- [What you need to do] Quote all of the data that follows exactly as written, skipping the images.

- [Data section]

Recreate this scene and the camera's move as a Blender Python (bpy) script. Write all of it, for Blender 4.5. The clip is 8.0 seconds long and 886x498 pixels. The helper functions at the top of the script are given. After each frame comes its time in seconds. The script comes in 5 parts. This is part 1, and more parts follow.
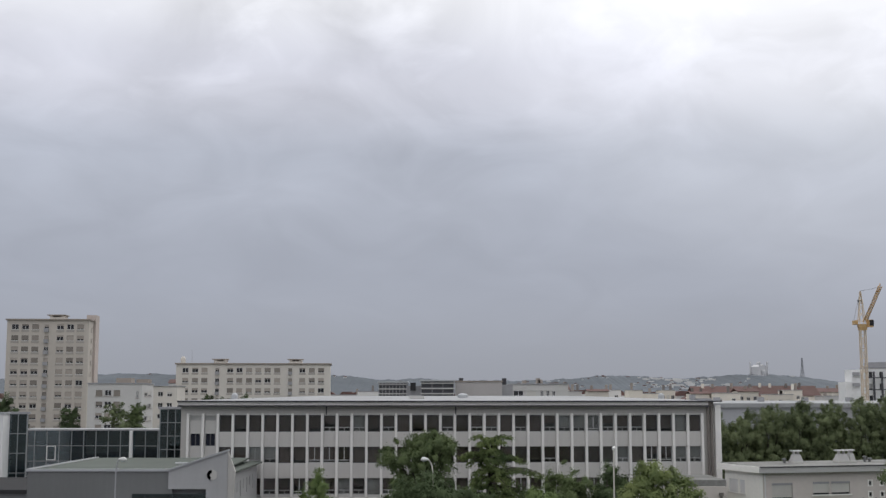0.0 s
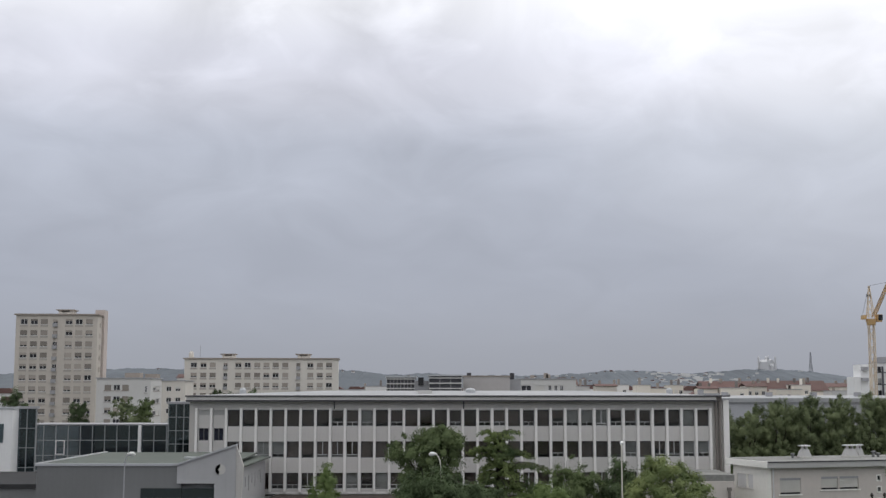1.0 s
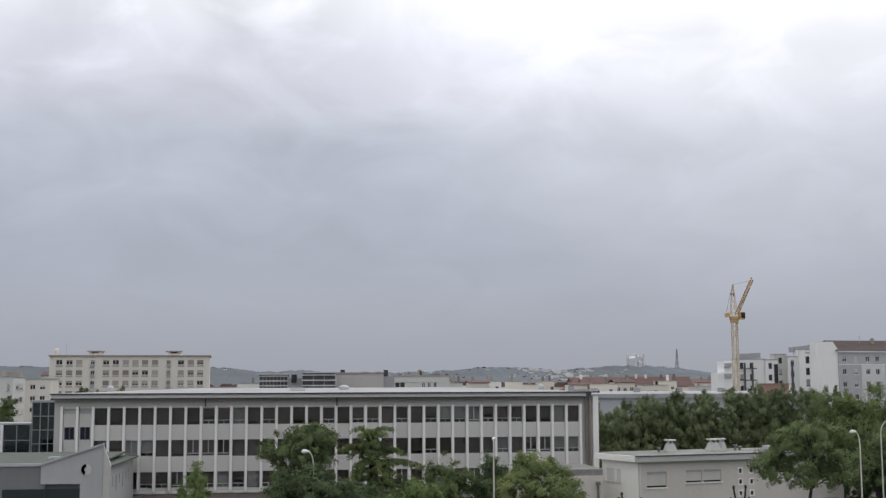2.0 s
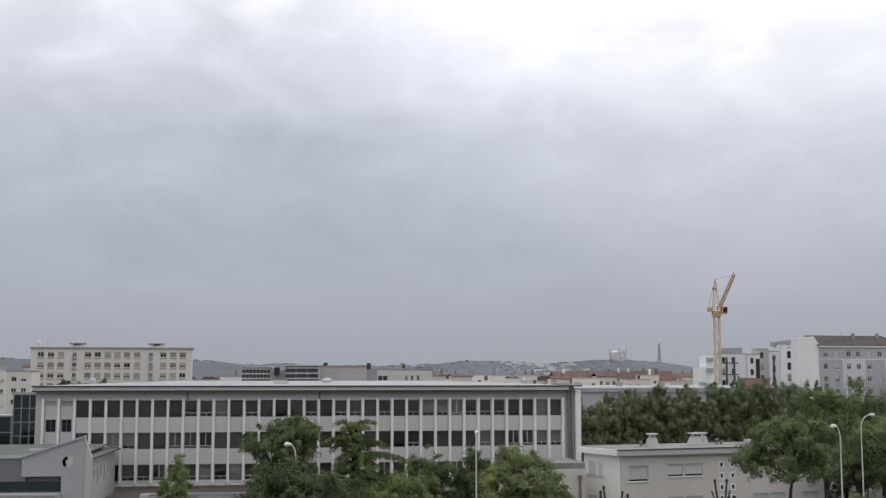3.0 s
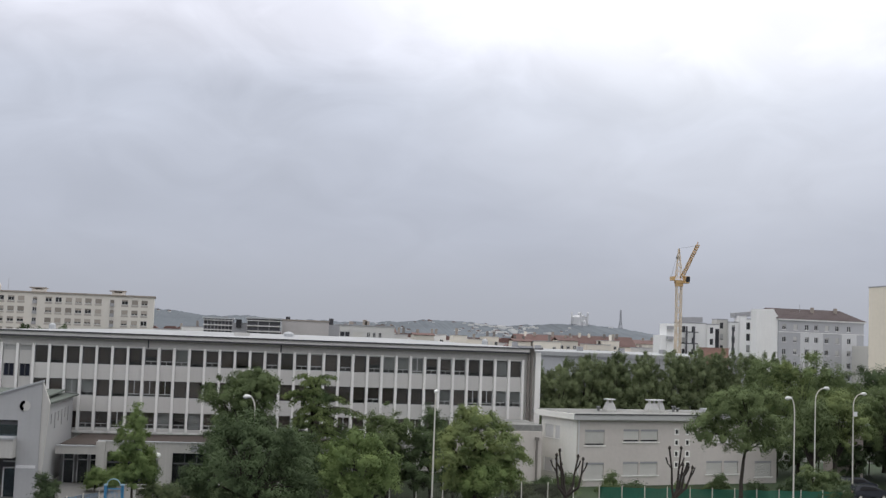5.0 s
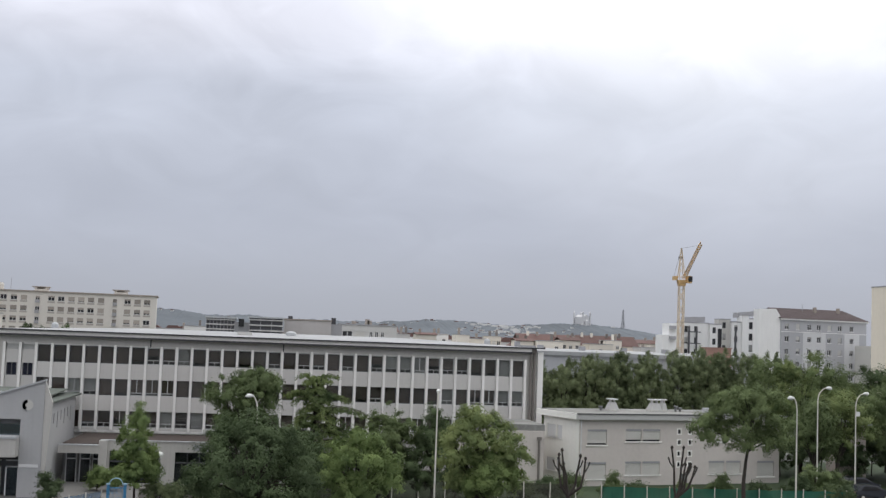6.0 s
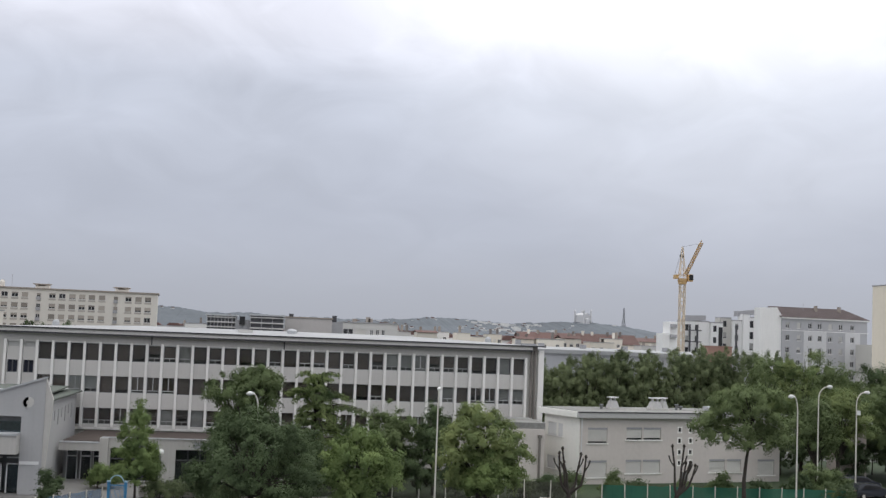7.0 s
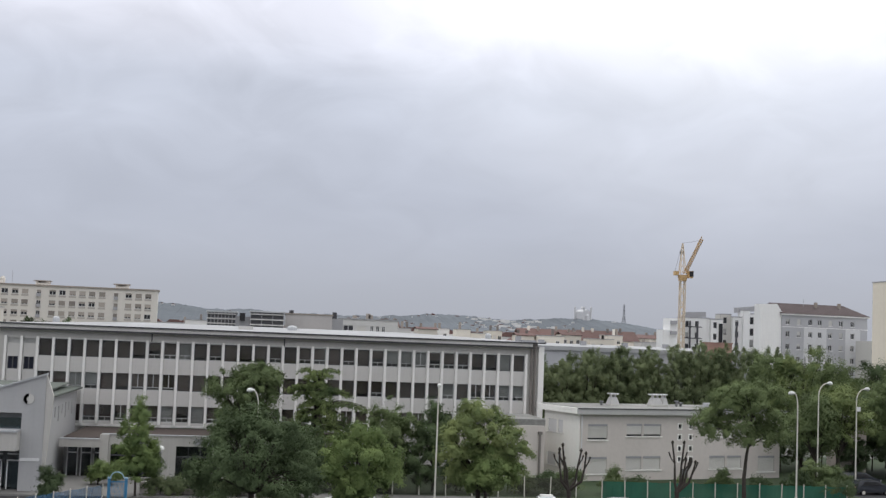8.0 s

- [Final result]
Recreate this scene and the camera's move as a Blender Python (bpy) script. Write all of it, for Blender 4.5. The clip is 8.0 seconds long and 886x498 pixels. The helper functions at the top of the script are given. After each frame comes its time in seconds. The script comes in 5 parts. This is part 1, and more parts follow.
0.0 s
1.0 s
2.0 s
3.0 s
5.0 s
6.0 s
7.0 s
8.0 s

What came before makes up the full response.